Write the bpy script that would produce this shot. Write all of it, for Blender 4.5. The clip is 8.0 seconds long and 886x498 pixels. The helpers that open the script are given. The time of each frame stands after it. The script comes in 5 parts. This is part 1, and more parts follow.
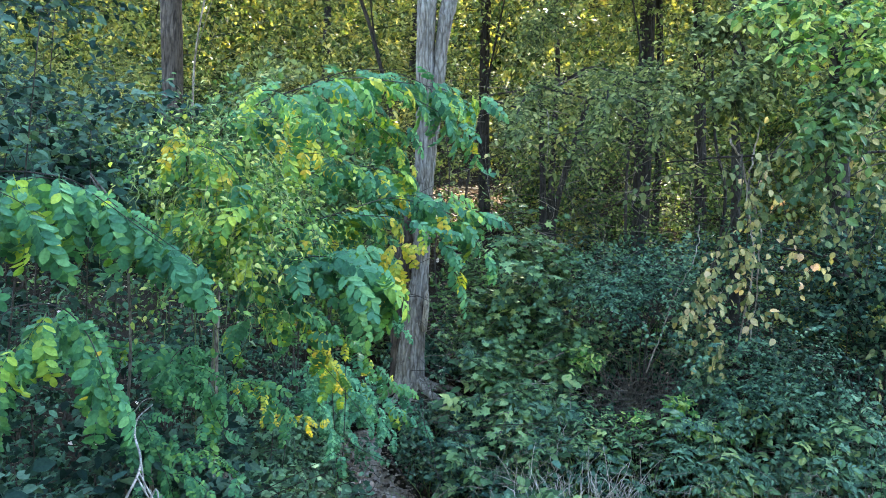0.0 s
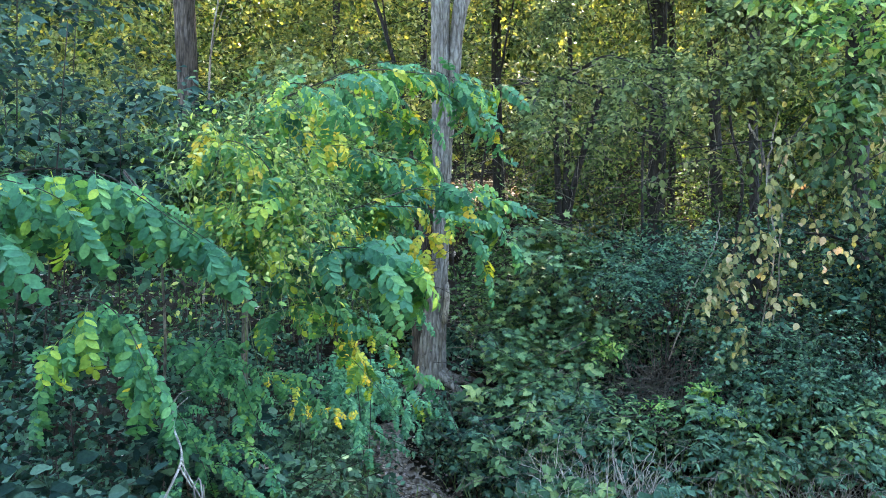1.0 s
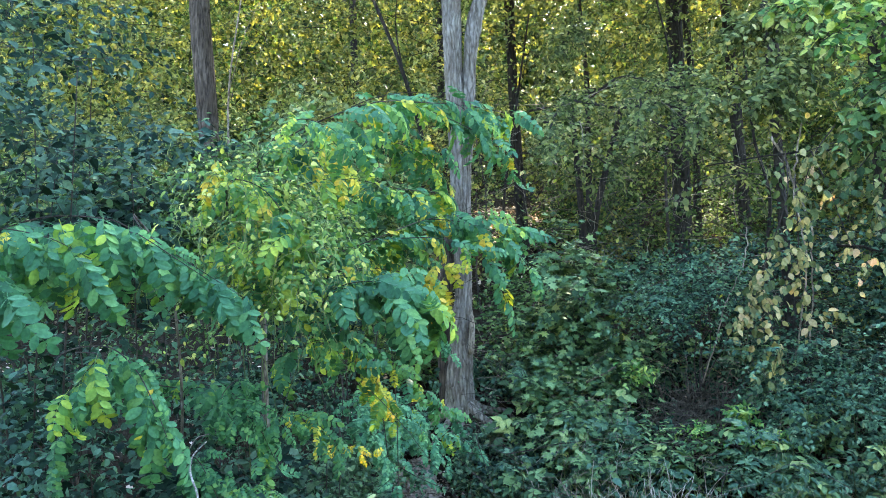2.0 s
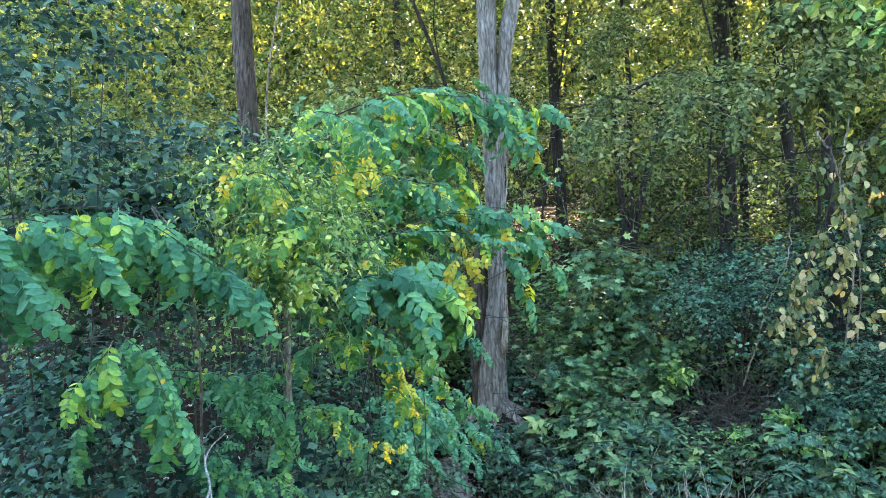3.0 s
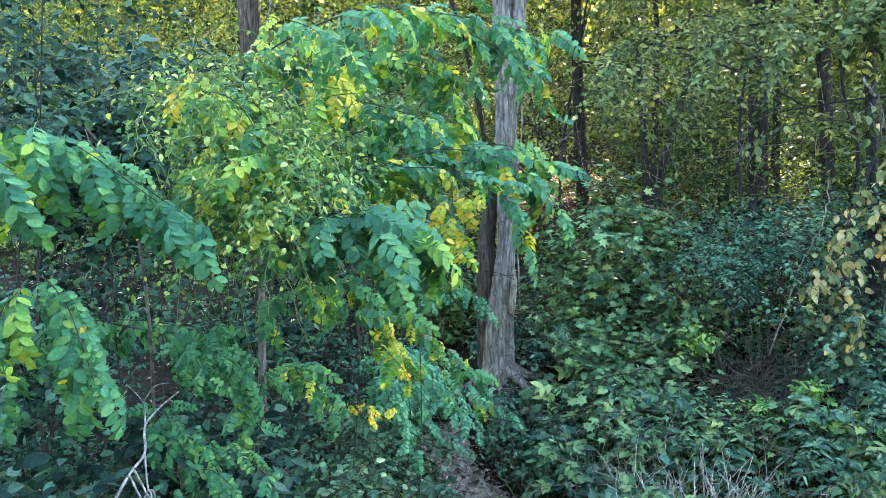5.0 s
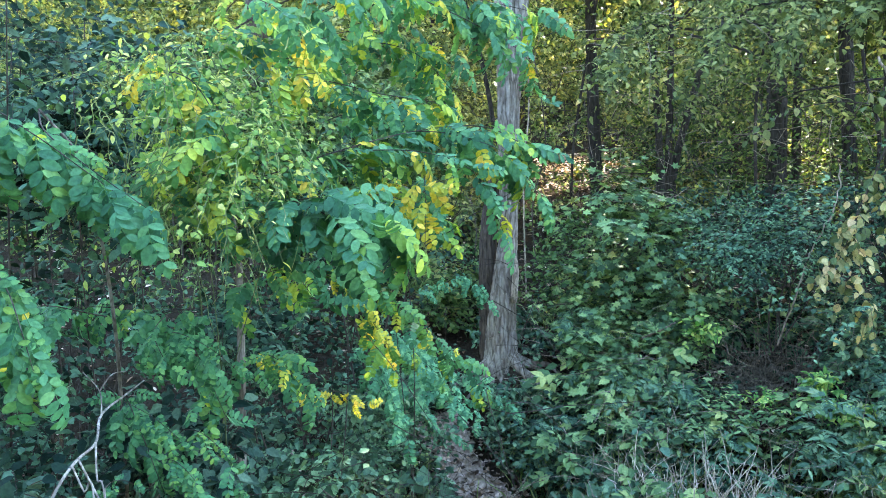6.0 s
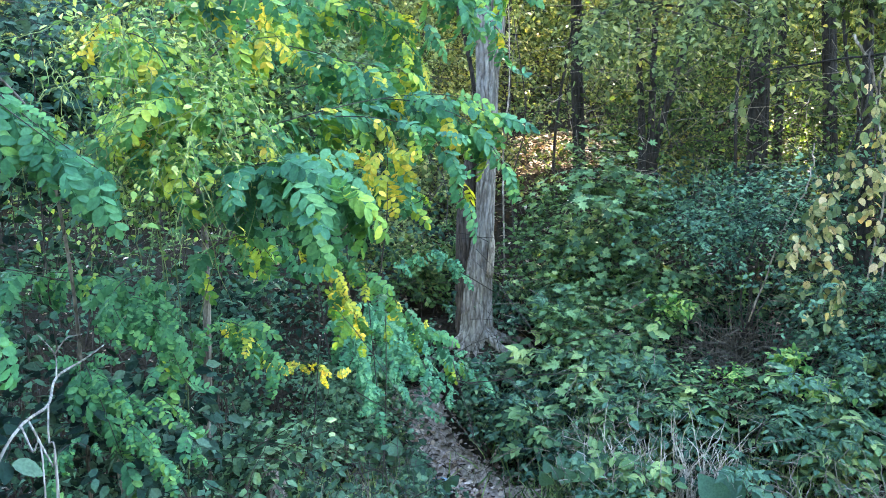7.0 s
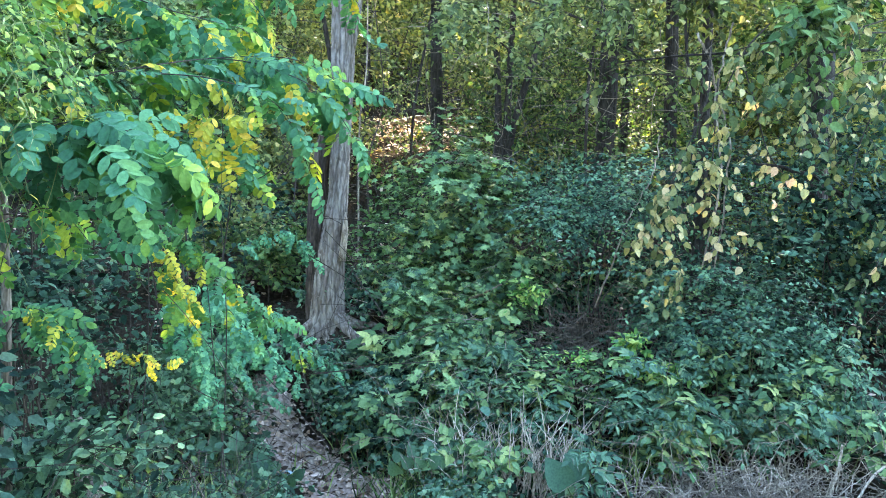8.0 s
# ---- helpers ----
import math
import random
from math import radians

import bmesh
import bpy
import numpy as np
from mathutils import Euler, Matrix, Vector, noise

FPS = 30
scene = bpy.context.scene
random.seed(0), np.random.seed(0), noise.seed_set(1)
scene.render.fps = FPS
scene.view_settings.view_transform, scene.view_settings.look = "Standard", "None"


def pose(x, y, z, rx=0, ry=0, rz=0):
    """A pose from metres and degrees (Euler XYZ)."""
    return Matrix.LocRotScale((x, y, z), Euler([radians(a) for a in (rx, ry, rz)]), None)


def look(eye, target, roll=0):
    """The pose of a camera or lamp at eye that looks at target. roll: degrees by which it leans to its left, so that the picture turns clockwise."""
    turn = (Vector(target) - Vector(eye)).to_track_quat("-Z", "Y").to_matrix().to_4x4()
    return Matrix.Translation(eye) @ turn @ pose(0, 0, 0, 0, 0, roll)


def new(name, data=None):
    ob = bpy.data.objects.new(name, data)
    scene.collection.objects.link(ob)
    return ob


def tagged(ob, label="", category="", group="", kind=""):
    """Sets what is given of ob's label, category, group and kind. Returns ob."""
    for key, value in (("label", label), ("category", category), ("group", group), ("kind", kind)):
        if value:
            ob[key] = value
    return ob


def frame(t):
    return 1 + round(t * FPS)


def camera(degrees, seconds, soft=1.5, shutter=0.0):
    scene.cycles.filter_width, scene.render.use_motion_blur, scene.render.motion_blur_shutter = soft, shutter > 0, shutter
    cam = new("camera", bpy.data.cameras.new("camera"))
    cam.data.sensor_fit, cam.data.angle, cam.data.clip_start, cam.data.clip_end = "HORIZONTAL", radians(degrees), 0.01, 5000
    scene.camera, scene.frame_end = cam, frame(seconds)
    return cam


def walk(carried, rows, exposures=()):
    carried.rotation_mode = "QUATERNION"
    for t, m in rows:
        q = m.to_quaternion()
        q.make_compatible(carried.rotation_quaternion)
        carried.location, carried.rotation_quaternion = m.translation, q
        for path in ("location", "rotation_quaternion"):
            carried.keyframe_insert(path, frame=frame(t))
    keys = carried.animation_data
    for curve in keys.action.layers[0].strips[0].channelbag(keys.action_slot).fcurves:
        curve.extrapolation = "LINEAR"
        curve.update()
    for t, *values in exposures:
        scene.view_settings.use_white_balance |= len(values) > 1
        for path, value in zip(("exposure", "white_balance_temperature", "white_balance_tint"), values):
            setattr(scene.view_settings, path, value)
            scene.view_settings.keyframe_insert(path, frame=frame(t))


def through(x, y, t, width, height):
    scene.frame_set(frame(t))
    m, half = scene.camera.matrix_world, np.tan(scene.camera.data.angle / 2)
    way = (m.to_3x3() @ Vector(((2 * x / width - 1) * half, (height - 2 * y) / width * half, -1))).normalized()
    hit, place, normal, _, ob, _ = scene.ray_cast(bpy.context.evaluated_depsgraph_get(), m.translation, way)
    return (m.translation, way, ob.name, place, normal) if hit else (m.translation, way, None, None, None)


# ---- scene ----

□ □ □ □ □ □ □

● Task prompt
Start at the line with "q.make_compatible(carried.rotation_quaternion)", stop at the line with "hit, place, normal, _, ob, _", and return every line in that stretch exactly, those two included.

● Correct result
        q.make_compatible(carried.rotation_quaternion)
        carried.location, carried.rotation_quaternion = m.translation, q
        for path in ("location", "rotation_quaternion"):
            carried.keyframe_insert(path, frame=frame(t))
    keys = carried.animation_data
    for curve in keys.action.layers[0].strips[0].channelbag(keys.action_slot).fcurves:
        curve.extrapolation = "LINEAR"
        curve.update()
    for t, *values in exposures:
        scene.view_settings.use_white_balance |= len(values) > 1
        for path, value in zip(("exposure", "white_balance_temperature", "white_balance_tint"), values):
            setattr(scene.view_settings, path, value)
            scene.view_settings.keyframe_insert(path, frame=frame(t))


def through(x, y, t, width, height):
    scene.frame_set(frame(t))
    m, half = scene.camera.matrix_world, np.tan(scene.camera.data.angle / 2)
    way = (m.to_3x3() @ Vector(((2 * x / width - 1) * half, (height - 2 * y) / width * half, -1))).normalized()
    hit, place, normal, _, ob, _ = scene.ray_cast(bpy.context.evaluated_depsgraph_get(), m.translation, way)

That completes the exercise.